Emma Stone, Octavia Spencer and Viola Davis in “The Help.”

The Help” is a great movie which revolves around African American women who were treated as slaves by whites. The film opens with a hard-hitting scene where an African American woman standing with weary eyes and saying “ I am a domestic-help, my mother was a domestic help and my grandmother was a house slave. “ The first scene throws light on the heart-wrenching situation of the African American women and how they were trapped in the cycle of slavery for generations. The slavery continued to persist and changed only to some other form of slavery in the next generation that is to say from house slave to domestic help.

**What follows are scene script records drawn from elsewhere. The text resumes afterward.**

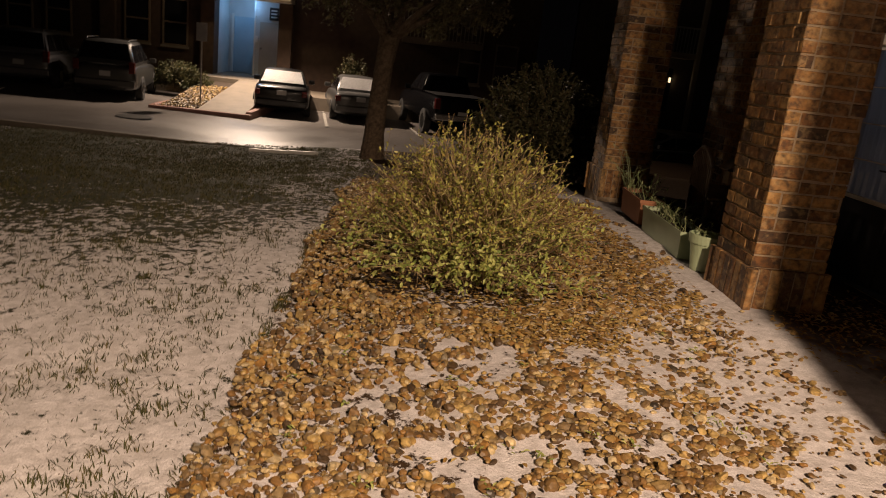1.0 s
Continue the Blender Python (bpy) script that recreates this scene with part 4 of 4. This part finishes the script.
    if kind == "truck":
        bed = bmesh.new()
        box(bed, -W * 0.42, W * 0.42, 0.08, 2.05, 1.295, 1.30)
        part("bed_cover", bed, M_DARK, th)
    return th


P_BLACK, P_SILVER, P_WHITE, P_GREY = paint("black_car_paint", (0.006, 0.006, 0.007)), paint("silver_car_paint", (0.10, 0.10, 0.10)), paint("white_car_paint", (0.62, 0.60, 0.57)), paint("grey_car_paint", (0.09, 0.09, 0.10))


P_TRUCK = paint("black_truck_paint", (0.005, 0.005, 0.006), 0.22)
for socket, value in (("Coat Weight", 0.0), ("Metallic", 0.0), ("Specular IOR Level", 0.15)):
    P_TRUCK.node_tree.nodes["Principled BSDF"].inputs[socket].default_value = value
# silver darkened, with the shade on the car's rear put into the paint
P_SHADESILVER = paint("shaded_silver_car_paint", (0.05, 0.05, 0.05))


def on_road(x, y, lift=0.0):
    return (x, y, road_z(x) + lift)


car("sedan", on_road(-4.25, 24.0), 8, P_BLACK, "black sedan seen from behind with a sleet-covered rear window", M_FROST)
car("sedan", on_road(-1.78, 24.6), 10, P_SILVER, "silver sedan parked beyond the tree trunk", M_FROST)
car("truck", on_road(1.45, 23.0), 12, P_TRUCK, "black pickup truck with a covered bed")
car("suv", on_road(-9.15, 22.6), 12, P_SHADESILVER, "silver estate car beside the hedge, its rear's shade put into the paint", M_CARGLASS)
car("suv", on_road(-11.9, 23.2), 12, P_GREY, "grey sport utility car parked in the shade")
car("truck", (-30.2, 27.2, road_z(-29)), -94, P_WHITE, "pale pickup truck parked side-on at the far end of the lane")
car("sedan", (11.2, 26.0, -1.75), 92, P_SILVER, "grey car parked beyond the patio")

# ---- island, path and far pavement ----
def slab(name, x0, x1, y0, y1, zf, zb, material, label, thick=0.25, category="pavement"):
    bm = bmesh.new()
    box(bm, x0, x1, y0, y1, -thick, 0, 0.012)
    for v in bm.verts:
        v.co.z += zf + (zb - zf) * (v.co.y - y0) / (y1 - y0)
    ob = link(name, bm, material)
    return tagged(ob, label, category, kind="structure")


ZR = road_z(-6.0)
slab("pavement_path", -6.40, -5.0, 22.35, 27.6, ZR + 0.13, -0.20, M_CONC, "pale concrete ramp path rising to the entry")
slab("pavement_landing", -8.6, -4.3, 27.6, 31.0, -0.19, -0.12, M_CONC, "pale concrete landing before the entry")
slab("pavement_far", -20, -8.6, 28.0, 29.4, -0.75, -0.6, M_CONC, "concrete walk along the far building")
slab("pavement_right", -4.3, 14, 27.7, 29.4, -0.55, -0.4, M_CONC, "concrete walk along the far building")
isl = slab("planted_island", -7.6, -6.43, 22.5, 27.6, ZR + 0.08, -0.35, M_SOIL, "gravel-filled kerbed island beside the path", category="island")
kb = bmesh.new()
box(kb, -7.75, -4.80, 22.15, 22.34, ZR - 0.2, ZR + 0.13, 0.03)
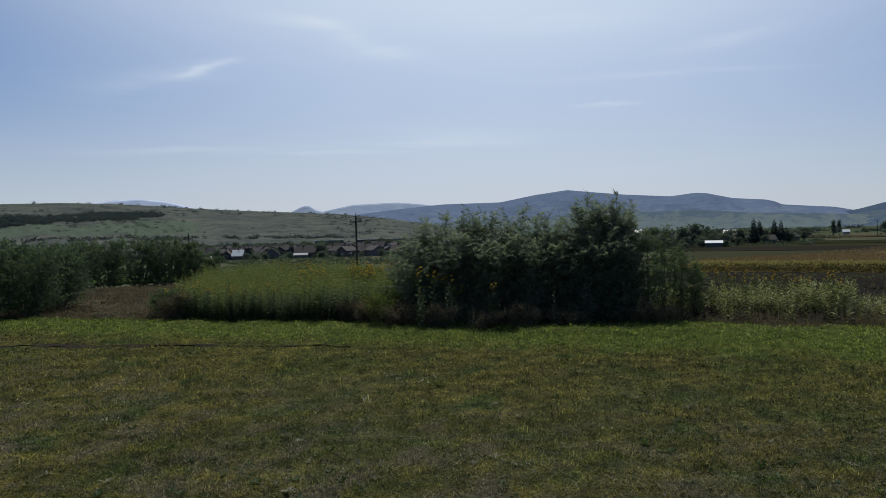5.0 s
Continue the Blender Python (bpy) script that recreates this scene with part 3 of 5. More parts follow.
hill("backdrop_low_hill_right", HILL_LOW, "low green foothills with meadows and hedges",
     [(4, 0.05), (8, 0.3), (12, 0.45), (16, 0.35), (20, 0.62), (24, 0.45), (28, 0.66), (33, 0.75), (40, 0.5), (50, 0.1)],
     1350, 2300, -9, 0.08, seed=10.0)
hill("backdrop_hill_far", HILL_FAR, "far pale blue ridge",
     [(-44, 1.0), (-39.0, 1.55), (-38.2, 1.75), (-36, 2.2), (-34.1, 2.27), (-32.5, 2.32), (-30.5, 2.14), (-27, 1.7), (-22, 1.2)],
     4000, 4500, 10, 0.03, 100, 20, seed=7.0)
hill("backdrop_cone", HILL_FAR, "small cone shaped hill, pale blue with haze in its colour",
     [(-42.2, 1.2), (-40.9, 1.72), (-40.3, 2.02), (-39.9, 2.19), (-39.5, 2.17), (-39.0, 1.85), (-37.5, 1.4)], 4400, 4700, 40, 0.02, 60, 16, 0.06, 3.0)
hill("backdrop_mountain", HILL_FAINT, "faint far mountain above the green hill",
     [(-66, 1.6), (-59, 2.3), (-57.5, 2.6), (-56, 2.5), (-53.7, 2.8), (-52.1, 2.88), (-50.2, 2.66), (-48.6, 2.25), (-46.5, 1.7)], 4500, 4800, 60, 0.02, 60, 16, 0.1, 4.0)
GREEN_RIDGE = [(-85, 1.5), (-70, 2.2), (-60.8, 2.53), (-57.3, 2.6), (-53.7, 2.5), (-49.8, 2.25), (-48.2, 2.1), (-43.1, 1.8), (-40.5, 1.67), (-36.9, 1.46), (-33.3, 1.05), (-31.4, 0.73), (-28, 0.2), (-24, -0.1)]
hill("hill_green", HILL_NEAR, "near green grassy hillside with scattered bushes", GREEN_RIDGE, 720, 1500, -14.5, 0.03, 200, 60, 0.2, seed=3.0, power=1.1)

# ---- shrubs ----


def shrub(name, label, x, y, height, spread, leaf_mat, seed, stems=8, twigs=46, per=34, leaf=0.10, group="", full=0.30, fall=0.30):
    """A many-stemmed shrub: leaning stems, side twigs and small leaves along them."""
    rng = np.random.default_rng(seed)
    root = thing(name, label, "shrub", x, y, float(land(x, y)) - 0.03, 0, group)
    lv, twig = [], Geo()
    for i in range(stems):
        bark = Geo()
        a = math.tau * (i + rng.uniform(-0.3, 0.3)) / stems
        r = spread * math.sqrt(rng.uniform(0.08, 1.0))
        h = height * (1.0 - fall * (r / spread) ** 1.5) * rng.uniform(0.78, 1.02)
        top = np.array([math.cos(a) * r, math.sin(a) * r * 0.8, h])
        base = np.array([math.cos(a) * 0.22 * r, math.sin(a) * 0.22 * r, 0])
        bend = np.array([rng.normal(0, 0.12), rng.normal(0, 0.12), 0]) * h
        ts = np.linspace(0, 1, 7)
        line = base + (top - base) * np.stack([ts ** 0.8, ts ** 0.8, ts], 1) + bend * np.sin(ts * math.pi)[:, None] * 0.5
        bark.tube(line, list(0.035 * (1 - ts * 0.88) * height / 4), 5)
        tt = np.sort(rng.uniform(0.02, 1.0, twigs))
        org = np.stack([np.interp(tt, ts, line[:, c]) for c in range(3)], 1)
        ta = rng.uniform(0, math.tau, twigs)
        reach = (full + 0.85 * np.sqrt(1 - tt) + 0.12 * rng.normal(size=twigs)) * spread * 0.62
        out = np.stack([np.cos(ta), np.sin(ta), 0.55 + 0.6 * tt + rng.normal(0, 0.3, twigs)], 1)
        out /= np.linalg.norm(out, axis=1, keepdims=True)
        for k in range(twigs):
            if k % 3 == 0:
                twig.tube([org[k], org[k] + out[k] * reach[k] * 0.9], [0.010, 0.004], 3)
            u = rng.uniform(0.15, 1.05, per)
            p = org[k] + out[k] * (u * reach[k])[:, None] + rng.normal(0, 0.055, (per, 3)) - np.array([0, 0, 0.12]) * (u ** 2)[:, None] * reach[k]
            g = out[k] * 0.5 + rng.normal(0, 0.8, (per, 3)) - np.array([0, 0, 0.25])
            p[:, 2] = np.maximum(p[:, 2], 0.05)
            lv.append(leaves(rng, p, g, leaf * rng.uniform(0.6, 1.3, per), leaf * 0.45 * rng.uniform(0.7, 1.2, per)))
        part("stem", bark, BARK, root, "thin grey brown stem")
    v, f = joined(lv)
    part("crown", np_mesh("crown", v, f, leaf_mat), None, root)
    part("twig", twig, BARK, root)["kind"] = "stuff"
    return root


def frond(rng, pairs=4, leaflet=0.095):
    """One drooping feathered leaf, one long: leaflets in pairs along a bent rib."""
    t = np.linspace(0.18, 1.0, pairs + 1)
    rib = np.stack([t, 0 * t, 0.10 * np.sin(t * 2.2) - 0.20 * t ** 2], 1)
    pos = np.concatenate([np.repeat(rib[:-1], 2, 0), rib[-1:]])
    side = np.concatenate([np.tile([1.0, -1.0], pairs), [0.0]])
    ah = np.stack([0.55 + 0.45 * (side == 0), side, -0.22 + rng.normal(0, 0.45, len(pos))], 1) + rng.normal(0, 0.2, (len(pos), 3))
    size = leaflet / 0.34 * rng.uniform(0.85, 1.2, len(pos)) * np.concatenate([np.repeat(np.interp(t[:-1], [0.18, 0.5, 1.0], [0.8, 1.15, 0.8]), 2), [1.0]])
    v, f = leaves(rng, pos, ah, size * 1.15, size * 0.48, 0.12, 0.85)
    rv = np.array([[0, 0.012, 0], [0, -0.012, 0], rib[2], rib[-1]])
    return joined([(v, f), (rv, np.array([[0, 1, 2], [1, 3, 2]]))])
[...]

The African American women worked in the families of white American and did their household chores. But they were not allowed to use the same toilets on the ground of the color of their skin. The scene in the movie in which the maid used the toilet of the white owner without informing her reflects the racism that was prevalent in the society at that time. She was thrown out of the house and fired from the job by her white master.

The maid played by Octavia Spencer, revenged her insult by baking a pie which carried her faeces. Pretending that she regrets, she took that pie to her former white owner and made her eat. After that she tells her, ”Eat my Shit”. This scene brought satire. But it also carried the deep run pain faced by African Americans. It reflects the victimization of the African Americans. The portrayal of the maid is integral and draws attention of the society. Octavia Spencer won the Academy Award for Best Supporting Actress for her great performance in this film.

I really appreciate Emma Stone’s character in the movie. Being a white woman during the period of Civil Rights Movement in America, she stood against segregation. She decides to write the book “The Help” to bring attention to inhuman treatment meted out to African American maids. Through her book she tried to bring a change in the society. Reform was her call.

The movie at large touches upon racism, but it also can be viewed through a gender lens. In this film, women are shown doing stereotype role which is cleaning, cooking washing, ironing and other household works. The white women were privileged to have domestic help in the form of African American women. The white women enjoyed having parties and gatherings at home. The African American women performed all the household work of white women along with taking care of their white children. Also, after returning from work, the African American women performed their own household chores along with sending their children to bed.

Viola Davis in “The Help”

On watching this movie, it is observed that though African Americans are liberated after the Civil Rights Movement but they still face discrimination. The African Americans enjoy the equal rights granted by the constitution and laws but still racism is not uprooted in America. It still persists with its ugly face in some form or the other.

The African Americans face discrimination at workplace. There are still black neighborhoods. The African Americans don’t get easy access to residences in white-dominated neighborhood. Socio-economic disparities still persist in the American society. African Americans are lagging behind in education and jobs.

The race divide has somewhat converted into class divide. The African Americans occupy the lowest ladder in socio-economic condition. They still have not been able to break that glass ceiling. Though some African Americans have reached the highest positions in Government and public life. The United States of America has its first African American President, Barack Obama but the socio-economic reality of most of the African Americans remains low.